As news filtered through that Redknapp had quit, citing the knee replacement operations, some Pompey fans revelled in it.

And that didn’t sit right with me.

To some Blues fans, he is the very reason why their club now battles away in League Two following two narrow escapes from the executioner.

Redknapp’s attempt to build the best possible team he could, meant he was always looking for players to improve the side.

And his two spells were not without their controversy.

Many felt he stuck the knife into Graham Rix to get the job but Redknapp then built a new team that stormed to the division one title in his first season and then stayed up the next campaign.

Other fans’ dislike stems from the fact they never truly forgave him for the decision to defect to Southampton when he fell out with chairman Milan Mandaric.

It was a decision that still baffles to this day on just how he could be seemingly totally unaware of the feeling between the two clubs.

Perhaps he did know and simply didn’t care.

Regardless, having made that impossible move once, Redknapp did a return trip, kept Pompey up when they had no right to stay in the Premier League and then oversaw a period of success resulting in the 2008 FA Cup win.

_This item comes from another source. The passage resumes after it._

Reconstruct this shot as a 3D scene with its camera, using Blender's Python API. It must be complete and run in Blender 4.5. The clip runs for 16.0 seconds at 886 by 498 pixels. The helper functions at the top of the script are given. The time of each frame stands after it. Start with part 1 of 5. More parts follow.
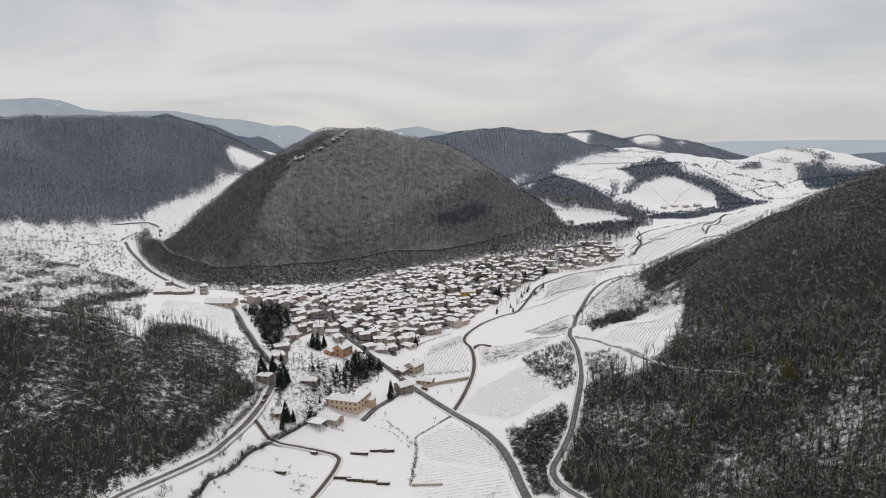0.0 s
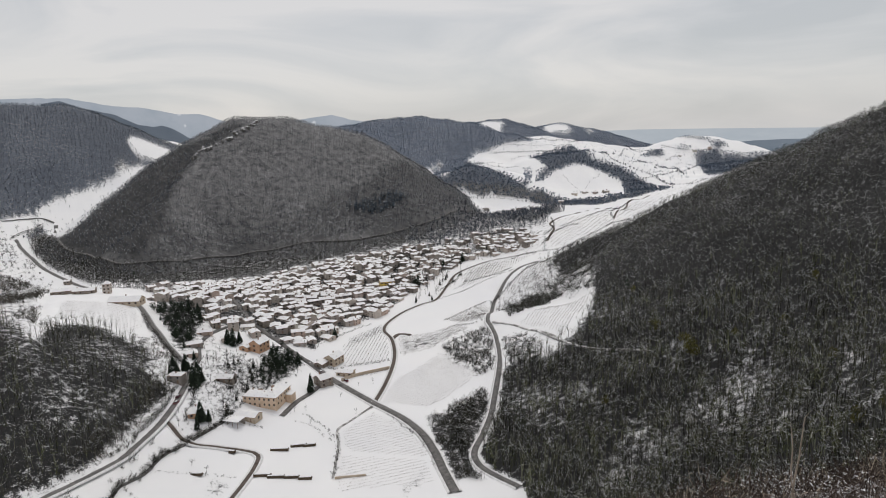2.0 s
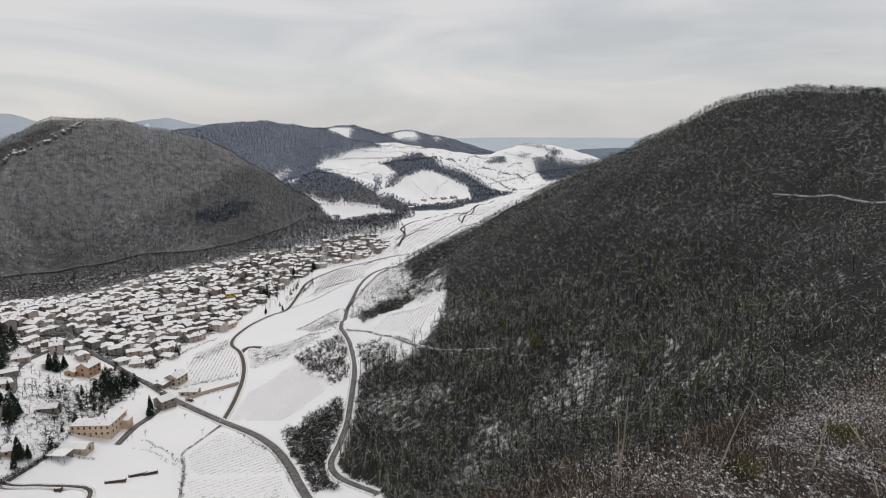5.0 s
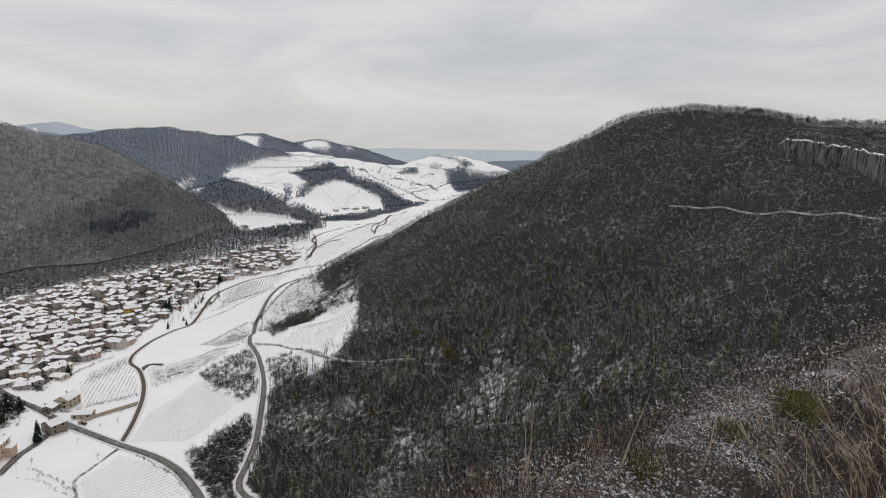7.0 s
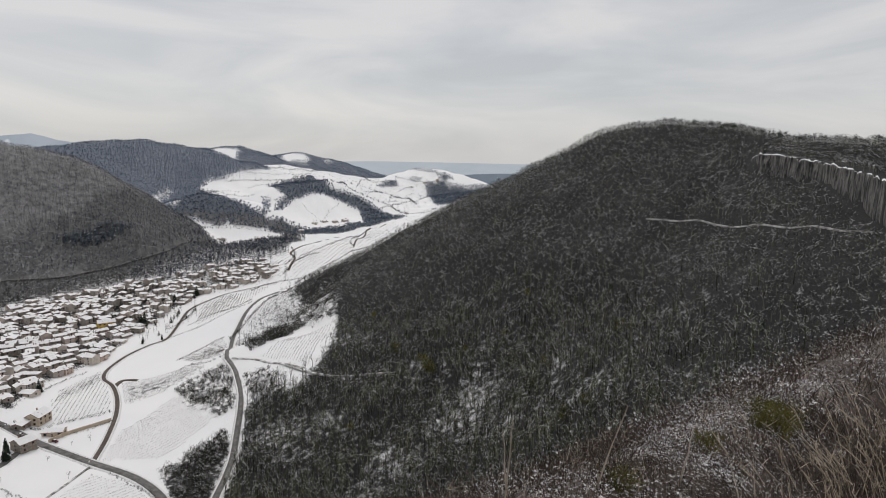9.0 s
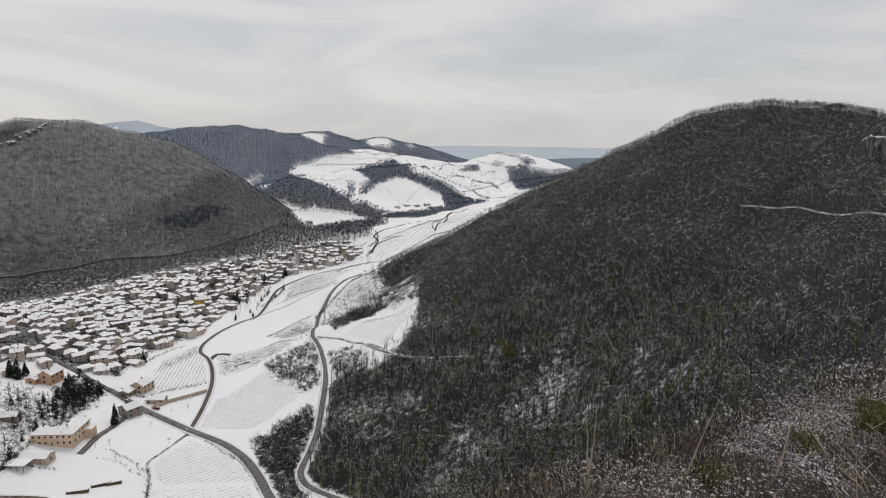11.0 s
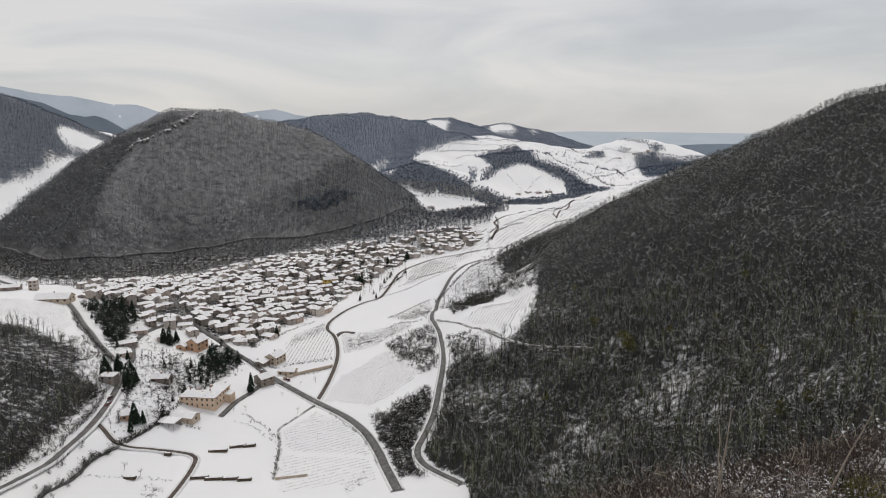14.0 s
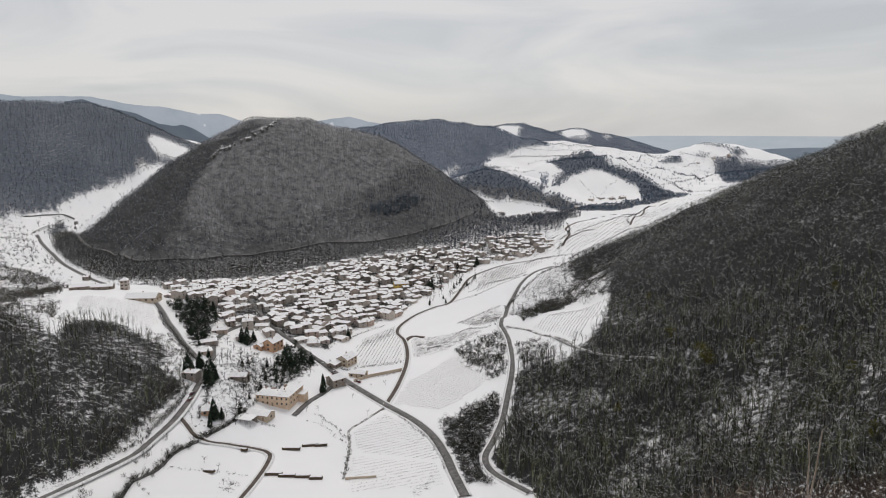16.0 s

In my view, that second stint cancelled out that big mistake he made and much more besides.

He finally jumped ship when Spurs came calling and Pompey were already on the slippery slope to financial meltdown.

It’s hard to argue with that one.

Yes, Redknapp has his faults.

He should have been more involved in the management of the club as a whole, rather than simply building the best team available.

Investment in the Academy or a training ground was pushed to the side.

Redknapp felt his sole task was to create a Pompey team that won matches. But if that was the case, the rest of the club’s issues – the management of the finances and club issues – should have been down to someone else above him.

And if that meant Redknapp did not have the final say, then so be it.

From afar, it seems he was the spoilt child whose parents never said “no”.

But is that his fault?

He often contested that he didn’t know what his players were earning or the transfer fees paid, which was nonsense.

Surely a key part of being a manager is to work out whether one player is better value than someone else?

But in my 30-odd years of watching this club, the best football I’ve seen was played by teams built by Redknapp.

Merson, Todorov, Hislop, Stone, De Zeeuw, Yakubu, Sheringham, Berger, James, Campbell, Distin, Diarra – all signed by Redknapp.

Would they all have come without him at the helm?

When I suggest Redknapp produced the best Pompey teams I’ve seen, a common reply from those who dislike him is: “At what cost?”

He is not perfect but the blame for the demise of our football club does not lay at his door.